Problem statement: Among the lines below, keep only those from the one containing "# ---- helpers" through the one containing "for t, m in", and reproduce them exactly.

## start

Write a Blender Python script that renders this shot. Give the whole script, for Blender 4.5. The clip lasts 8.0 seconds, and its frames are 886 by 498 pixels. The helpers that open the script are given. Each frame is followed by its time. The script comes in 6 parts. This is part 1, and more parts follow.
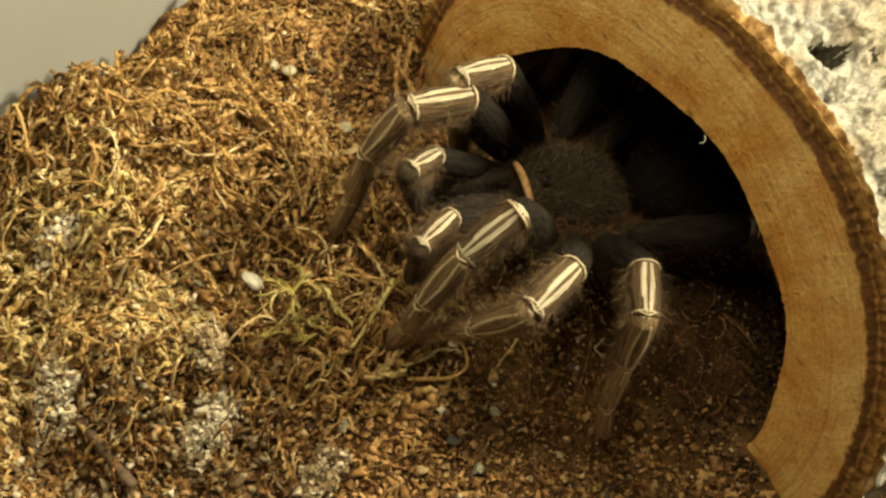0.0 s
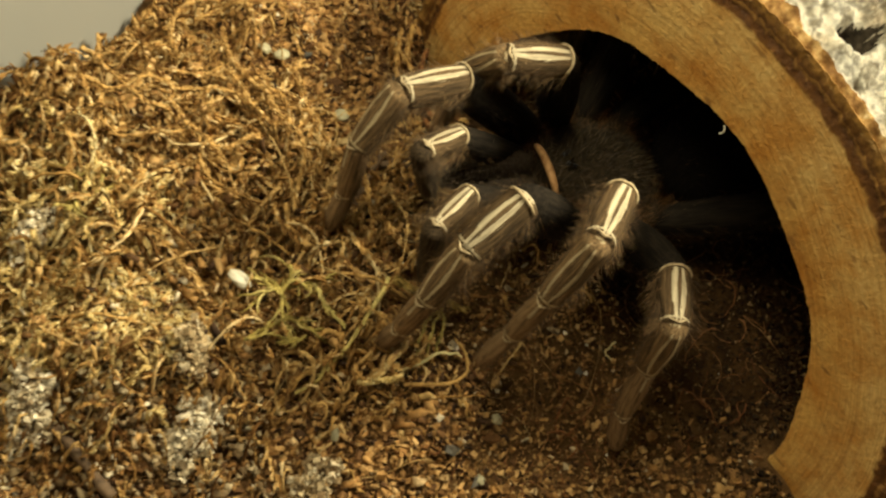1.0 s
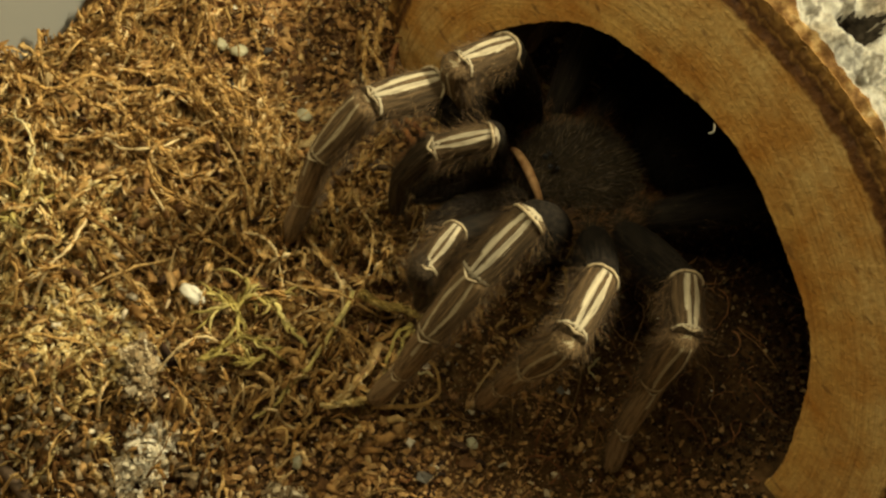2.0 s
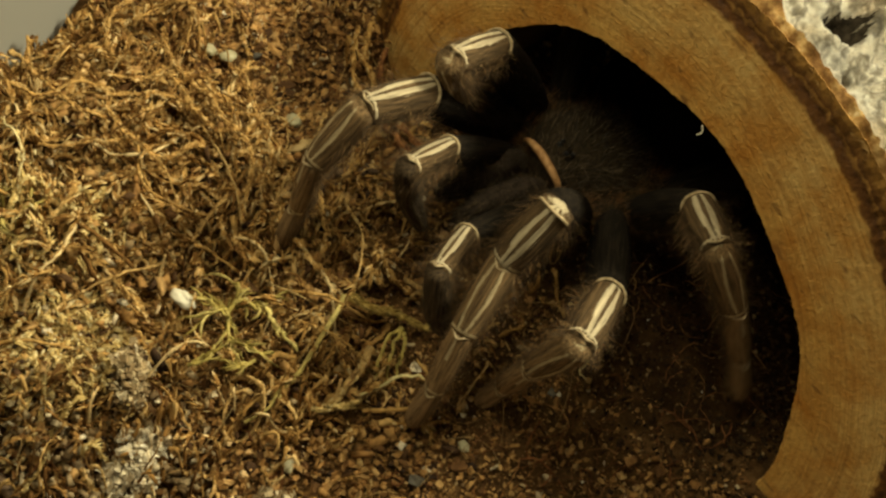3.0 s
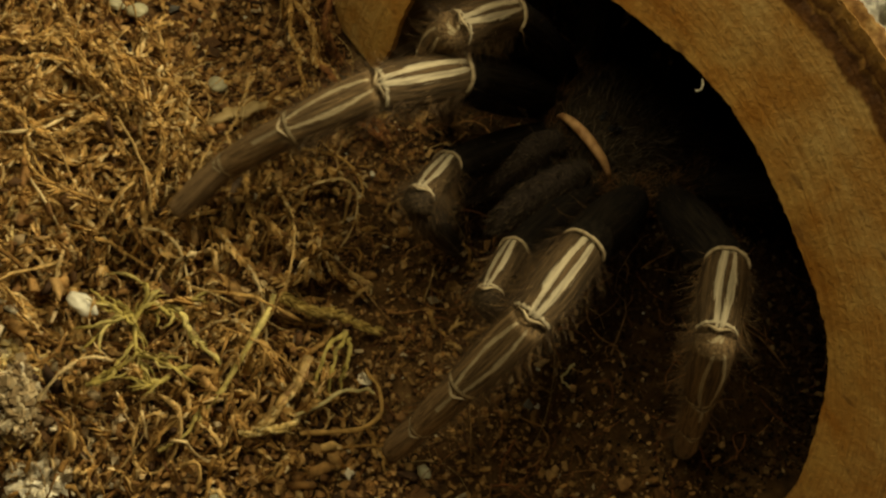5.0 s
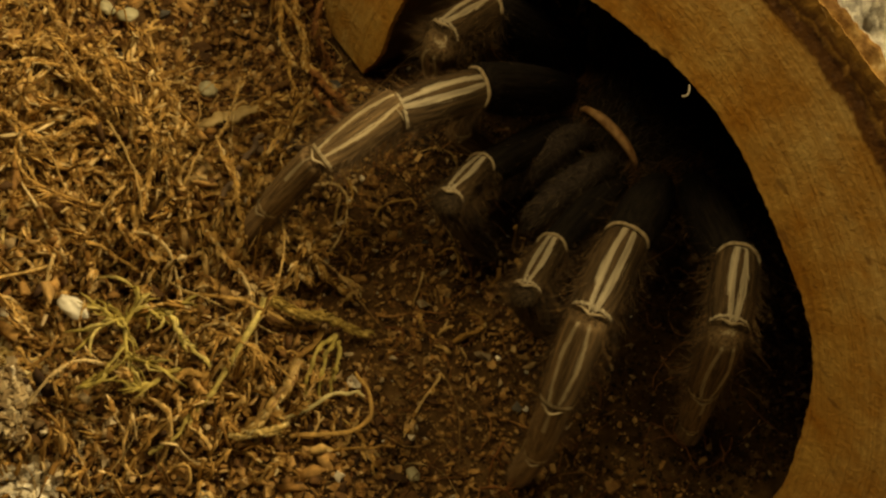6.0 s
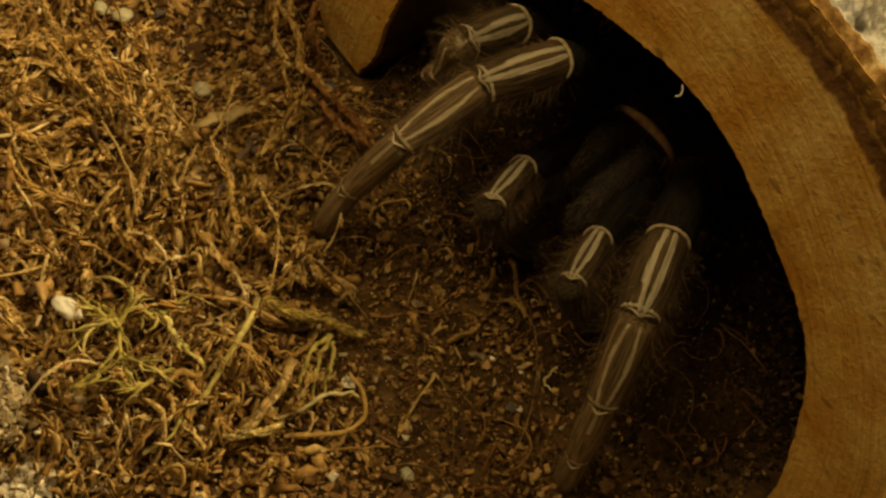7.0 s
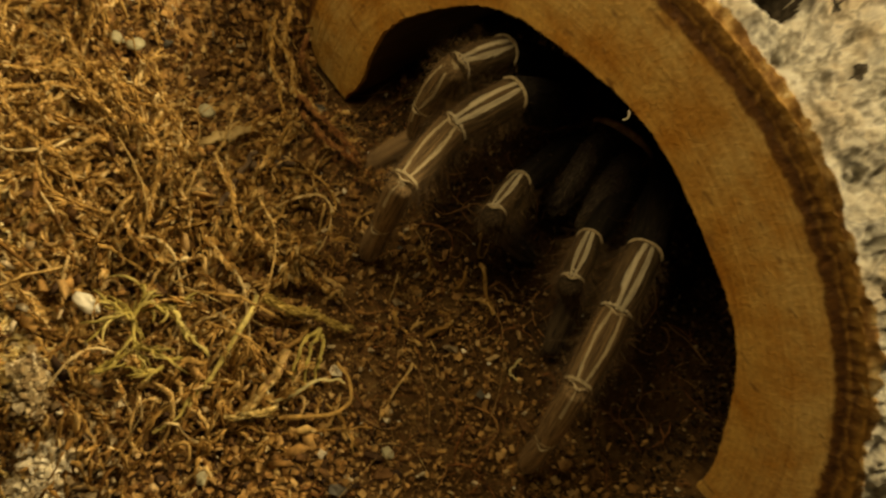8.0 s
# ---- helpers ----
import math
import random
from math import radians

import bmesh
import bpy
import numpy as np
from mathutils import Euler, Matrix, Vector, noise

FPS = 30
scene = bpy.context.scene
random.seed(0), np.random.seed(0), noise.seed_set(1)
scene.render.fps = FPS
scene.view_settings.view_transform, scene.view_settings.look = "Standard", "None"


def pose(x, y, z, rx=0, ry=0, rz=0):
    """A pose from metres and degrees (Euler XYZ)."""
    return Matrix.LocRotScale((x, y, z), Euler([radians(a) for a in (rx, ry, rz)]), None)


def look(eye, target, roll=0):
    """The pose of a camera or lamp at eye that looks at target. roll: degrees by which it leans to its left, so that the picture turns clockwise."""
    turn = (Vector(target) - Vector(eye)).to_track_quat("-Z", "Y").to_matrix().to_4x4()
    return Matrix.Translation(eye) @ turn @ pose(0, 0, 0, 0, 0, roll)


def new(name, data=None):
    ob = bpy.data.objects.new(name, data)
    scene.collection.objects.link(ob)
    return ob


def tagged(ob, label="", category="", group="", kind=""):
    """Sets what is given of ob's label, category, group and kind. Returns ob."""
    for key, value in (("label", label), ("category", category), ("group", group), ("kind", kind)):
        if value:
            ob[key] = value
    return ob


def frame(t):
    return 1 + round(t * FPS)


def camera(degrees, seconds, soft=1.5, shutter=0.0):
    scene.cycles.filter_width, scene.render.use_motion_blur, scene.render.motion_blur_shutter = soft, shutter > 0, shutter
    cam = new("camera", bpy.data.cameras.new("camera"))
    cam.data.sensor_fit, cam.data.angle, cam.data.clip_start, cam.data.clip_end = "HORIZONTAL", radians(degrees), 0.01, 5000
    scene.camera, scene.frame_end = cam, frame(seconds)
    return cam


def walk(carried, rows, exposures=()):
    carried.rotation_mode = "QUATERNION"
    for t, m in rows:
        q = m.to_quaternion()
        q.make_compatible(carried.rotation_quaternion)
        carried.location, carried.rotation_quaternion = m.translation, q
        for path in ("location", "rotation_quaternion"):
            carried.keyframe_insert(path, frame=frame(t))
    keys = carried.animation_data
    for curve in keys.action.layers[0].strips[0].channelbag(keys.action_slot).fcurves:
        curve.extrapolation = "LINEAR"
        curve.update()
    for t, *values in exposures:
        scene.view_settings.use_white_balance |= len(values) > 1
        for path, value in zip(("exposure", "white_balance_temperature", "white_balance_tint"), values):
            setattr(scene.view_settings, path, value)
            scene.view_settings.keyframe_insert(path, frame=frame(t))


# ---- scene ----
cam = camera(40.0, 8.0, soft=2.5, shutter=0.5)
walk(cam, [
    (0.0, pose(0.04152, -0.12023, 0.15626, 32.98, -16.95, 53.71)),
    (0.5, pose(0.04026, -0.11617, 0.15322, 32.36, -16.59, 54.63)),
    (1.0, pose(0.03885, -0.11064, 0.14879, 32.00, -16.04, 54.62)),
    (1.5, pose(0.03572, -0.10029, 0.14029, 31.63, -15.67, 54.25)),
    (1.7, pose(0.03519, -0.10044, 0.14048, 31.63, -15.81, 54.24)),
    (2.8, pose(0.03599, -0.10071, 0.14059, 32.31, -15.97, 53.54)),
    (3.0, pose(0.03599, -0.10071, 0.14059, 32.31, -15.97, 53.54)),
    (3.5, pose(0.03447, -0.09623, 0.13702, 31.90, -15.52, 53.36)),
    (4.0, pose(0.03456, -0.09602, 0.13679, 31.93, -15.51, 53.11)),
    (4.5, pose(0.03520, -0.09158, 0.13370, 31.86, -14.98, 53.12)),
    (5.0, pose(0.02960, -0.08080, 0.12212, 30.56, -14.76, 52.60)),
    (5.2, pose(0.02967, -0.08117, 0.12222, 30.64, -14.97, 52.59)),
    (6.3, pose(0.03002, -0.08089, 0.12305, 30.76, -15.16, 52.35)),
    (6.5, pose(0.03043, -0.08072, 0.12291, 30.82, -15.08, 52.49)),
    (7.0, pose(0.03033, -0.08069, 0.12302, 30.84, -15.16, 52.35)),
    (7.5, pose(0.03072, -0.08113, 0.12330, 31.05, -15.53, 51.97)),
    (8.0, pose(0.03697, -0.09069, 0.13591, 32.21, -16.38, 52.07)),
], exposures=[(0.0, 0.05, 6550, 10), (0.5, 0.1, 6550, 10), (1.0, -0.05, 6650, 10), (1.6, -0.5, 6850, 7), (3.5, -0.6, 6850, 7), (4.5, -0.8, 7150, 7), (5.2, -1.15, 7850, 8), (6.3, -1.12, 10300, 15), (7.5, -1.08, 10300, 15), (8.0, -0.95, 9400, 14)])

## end

Response:
# ---- helpers ----
import math
import random
from math import radians

import bmesh
import bpy
import numpy as np
from mathutils import Euler, Matrix, Vector, noise

FPS = 30
scene = bpy.context.scene
random.seed(0), np.random.seed(0), noise.seed_set(1)
scene.render.fps = FPS
scene.view_settings.view_transform, scene.view_settings.look = "Standard", "None"


def pose(x, y, z, rx=0, ry=0, rz=0):
    """A pose from metres and degrees (Euler XYZ)."""
    return Matrix.LocRotScale((x, y, z), Euler([radians(a) for a in (rx, ry, rz)]), None)


def look(eye, target, roll=0):
    """The pose of a camera or lamp at eye that looks at target. roll: degrees by which it leans to its left, so that the picture turns clockwise."""
    turn = (Vector(target) - Vector(eye)).to_track_quat("-Z", "Y").to_matrix().to_4x4()
    return Matrix.Translation(eye) @ turn @ pose(0, 0, 0, 0, 0, roll)


def new(name, data=None):
    ob = bpy.data.objects.new(name, data)
    scene.collection.objects.link(ob)
    return ob


def tagged(ob, label="", category="", group="", kind=""):
    """Sets what is given of ob's label, category, group and kind. Returns ob."""
    for key, value in (("label", label), ("category", category), ("group", group), ("kind", kind)):
        if value:
            ob[key] = value
    return ob


def frame(t):
    return 1 + round(t * FPS)


def camera(degrees, seconds, soft=1.5, shutter=0.0):
    scene.cycles.filter_width, scene.render.use_motion_blur, scene.render.motion_blur_shutter = soft, shutter > 0, shutter
    cam = new("camera", bpy.data.cameras.new("camera"))
    cam.data.sensor_fit, cam.data.angle, cam.data.clip_start, cam.data.clip_end = "HORIZONTAL", radians(degrees), 0.01, 5000
    scene.camera, scene.frame_end = cam, frame(seconds)
    return cam


def walk(carried, rows, exposures=()):
    carried.rotation_mode = "QUATERNION"
    for t, m in rows:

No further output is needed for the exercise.